PENSACOLA - The toughest thing about rescuing victims of Hurricane Katrina is being unable to get them all, say Navy helicopter crew members who plucked survivors stranded by floodwaters from rooftops in New Orleans.
The rescuers have had to leave people behind due to running low on fuel or daylight - it's too dangerous to pick people up at night - or sometimes simply being unable to find the survivors.
"There's a lot of people still in the houses who don't have the ability to get out," Lt. Bryce Kammermeyer said Thursday. "You don't see a lot of people on the roofs like you did two days ago, but there's still as many people because you see them at night with their flashlights."
Kammermeyer, 28, of Conroe, Texas, is a helicopter pilot at Pensacola Naval Air Station, a staging point for rescue and supply missions.
Chief Petty Officer James Swanson, 37, also of Conroe, and Petty Officer 1st Class Roland Dupras, 46, of Jacksonville Beach, were aboard a separate helicopter that picked up people stranded atop a three-story office building Wednesday. Both men are rescue swimmers stationed at Mayport Naval Station in Jacksonville.

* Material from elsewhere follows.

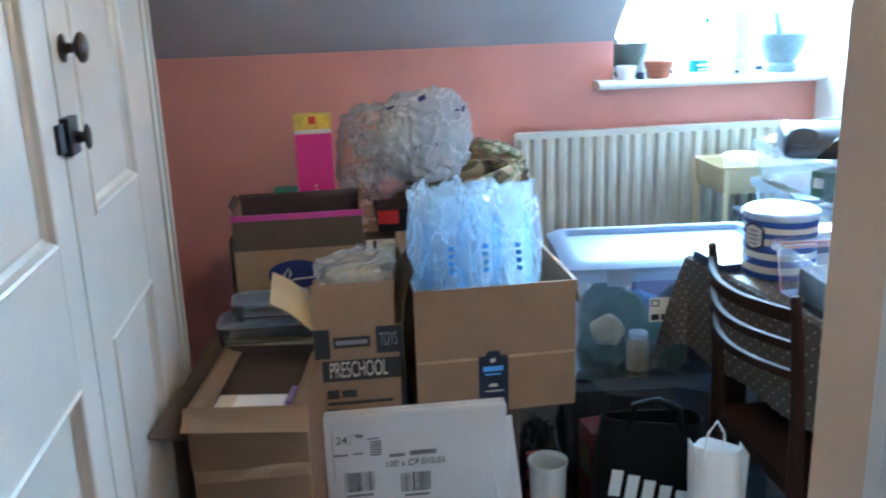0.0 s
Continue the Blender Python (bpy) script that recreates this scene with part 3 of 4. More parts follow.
for k in range(3):
    a = 2 * math.pi * k / 3 + 0.4
    cx, cy, ox, oy = 0.011 * math.cos(a), 0.011 * math.sin(a), 0.006 * -math.sin(a), 0.006 * math.cos(a)
    tube([(cx + ox, cy + oy, 0.117), (cx + ox, cy + oy, 0.0), (cx + 0.6 * ox, cy + 0.6 * oy, -0.014), (cx - 0.6 * ox, cy - 0.6 * oy, -0.014), (cx - ox, cy - oy, 0.0), (cx - ox, cy - oy, 0.117)], 0.0055, 10, bulb_bm)
part("bulb", bulb_bm, BULB, lamp, "lit stick-shaped energy saving bulb", True)

# ---- radiator ----
radiator = thing("radiator", 0.574, 2.97, 0.344, "cream enamelled ribbed panel radiator under the window", "radiator")
RW, RH, NR = 0.975, 0.60, 22
front = []
for i in range(NR):
    c, h = RW * (i + 0.5) / NR, RW / NR
    front += [(c - h * 0.5, 0.013), (c - h * 0.40, 0.0115), (c - h * 0.27, 0.003), (c - h * 0.15, 0.0), (c + h * 0.15, 0.0), (c + h * 0.27, 0.003), (c + h * 0.40, 0.0115)]
front.append((RW, 0.013))
part("panel", extruded(front + [(RW, 0.032), (0, 0.032)], "z", 0.022, RH - 0.022), RAD, radiator)
part("top_seam", cube(0, RW, 0.004, 0.030, RH - 0.0215, RH, 0.006, 3), RAD, radiator)
part("bottom_seam", cube(0, RW, 0.004, 0.030, 0.0, 0.0215, 0.006, 3), RAD, radiator)
for x0 in (-0.0065, RW + 0.0005):
    part("side_seam", cube(x0, x0 + 0.006, 0.006, 0.032, 0.004, RH - 0.004, 0.002), RAD, radiator)
for x in (0.16, 0.80):
    part("bracket", cube(x, x + 0.03, 0.033, 0.079, 0.08, 0.50), IRON, radiator)
part("valve", lathe([(0, 0), (0.012, 0), (0.013, 0.03), (0.018, 0.035), (0.018, 0.07), (0.012, 0.075), (0, 0.075)], 16, at=(-0.03, 0.018, -0.01)), BUCKET, radiator, "", True)
part("pipe", tube([(-0.03, 0.018, -0.342), (-0.03, 0.018, 0.0)], 0.0075, 10), RAD, radiator, "", True)

# ---- cardboard boxes ----


def sheet(a, b, d, t=0.004, bend=0.0, seed=0.0):
    """A board hinged on the line a-b that reaches out by d, slightly bent."""
    a, b, d = Vector(a), Vector(b), Vector(d)
    n = (b - a).cross(d).normalized()

    def fn(u, v):
        w = bend * math.sin(math.pi * v) + 0.0025 * noise.noise((u * 2 + seed, v * 2, seed))
        return a + (b - a) * u + d * v + n * w
    return surface(fn, 6, 5, t)


def carton(x0, x1, y0, y1, z0, z1, label, m=CARD, rz=0.0, open_top=True, inner=None, name="cardboard_box", taped=True):
    """A box of boards with its base; local origin at the middle of the base."""
    w, d, h, t = (x1 - x0) / 2, (y1 - y0) / 2, z1 - z0, 0.0045
    ob = thing(name, (x0 + x1) / 2, (y0 + y1) / 2, z0, label, "box", rz)
    part("front_panel", cube(-w, w, -d, -d + t, 0, h, 0.0012), m, ob)
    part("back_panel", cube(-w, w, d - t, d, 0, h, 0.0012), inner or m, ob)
    for s in (-1, 1):
        part("side_panel", cube(min(s * w, s * (w - t)), max(s * w, s * (w - t)), -d + t, d - t, 0, h, 0.0012), m, ob)
    part("base", cube(-w + t, w - t, -d + t, d - t, 0.001, 0.006), m, ob)
    if not open_top:
        part("top_flap", cube(-w + 0.001, w - 0.001, -d + 0.001, -0.001, h + 0.0005, h + 0.0045, 0.001), m, ob)
        part("top_flap", cube(-w + 0.001, w - 0.001, 0.001, d - 0.001, h + 0.0005, h + 0.0045, 0.001), m, ob)
        if taped:
            part("tape", cube(-0.024, 0.024, -d - 0.0006, d, h + 0.0047, h + 0.0053), TAPE, ob)
    return ob, w, d, h


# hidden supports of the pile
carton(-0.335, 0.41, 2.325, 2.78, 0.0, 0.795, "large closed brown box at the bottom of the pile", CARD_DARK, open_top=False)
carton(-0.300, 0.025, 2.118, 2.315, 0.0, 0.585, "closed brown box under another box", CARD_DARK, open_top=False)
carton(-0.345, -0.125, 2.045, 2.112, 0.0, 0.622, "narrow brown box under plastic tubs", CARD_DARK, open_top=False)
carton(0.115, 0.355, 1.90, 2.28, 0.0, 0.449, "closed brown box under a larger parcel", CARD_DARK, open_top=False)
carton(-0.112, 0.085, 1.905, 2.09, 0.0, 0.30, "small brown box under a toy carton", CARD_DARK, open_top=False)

# large parcel box holding air cushions
parcel, w, d, h = carton(0.111, 0.488, 1.90, 2.29, 0.455, 0.765, "open brown parcel box filled with air cushions", rz=1.5)
part("front_tape", cube(-w + 0.001, w - 0.001, -d - 0.0007, -d, 0.132, 0.139), TAPE, parcel)
tag = part("tape_strip", cube(-0.044, 0.026, -d - 0.0009, -d, 0.0, 0.140, 0.0003), NAVY, parcel, "dark blue printed tape strip")
part("strip_top", extruded([(-0.028, 0.140), (0.010, 0.140), (0.004, 0.152), (-0.022, 0.152)], "y", -d - 0.0009, -d), NAVY, parcel)
prints([(-0.034, 0.014, 0.102, 0.114), (-0.030, 0.008, 0.092, 0.096)], -d - 0.001, CYAN_INK, tag)
prints([(-0.020, 0.000, 0.062, 0.070), (-0.016, -0.004, 0.124, 0.134), (-0.030, 0.014, 0.05, 0.053)], -d - 0.001, PALE_INK, tag)
part("flap", sheet((-w, d, h), (w, d, h), (0, 0.05, 0.05), bend=0.004), CARD, parcel)
part("flap", sheet((w, -d, h), (w, d, h), (0.010, 0.0, -0.06), bend=0.002, seed=2), CARD, parcel)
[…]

"It's overwhelming compared to the man-made disaster I just came from," said Dupras, who returned from Iraq in July. "It's much uglier."
While their helicopter hovered, Swanson and Dupras took turns helping people get hoisted aboard, giving priority to women, children, the elderly and the sick. "It was really hard to pick out the people that we had to take," Swanson said. "A lot of the elderly that we picked up were begging and pleading for us to go back and get their families. That was the hard part."
They saved seven people on one trip and five on another before running short on fuel and daylight, leaving nearly 30 behind.
"All of them were dehydrated," Swanson said. "The ones we talked to hadn't had any food or water for the last two days. They were surviving off one bottle of water ... each taking a capful."
The survivors had made their way to the building from a nearby apartment complex shortly before the storm made landfall.
Dupras said the air crews must be careful to avoid risks that could put them in need of rescuing themselves.
"You want to keep going and going and going, but you can't because you have your own limitations," he said. "We have to know when we have to stop."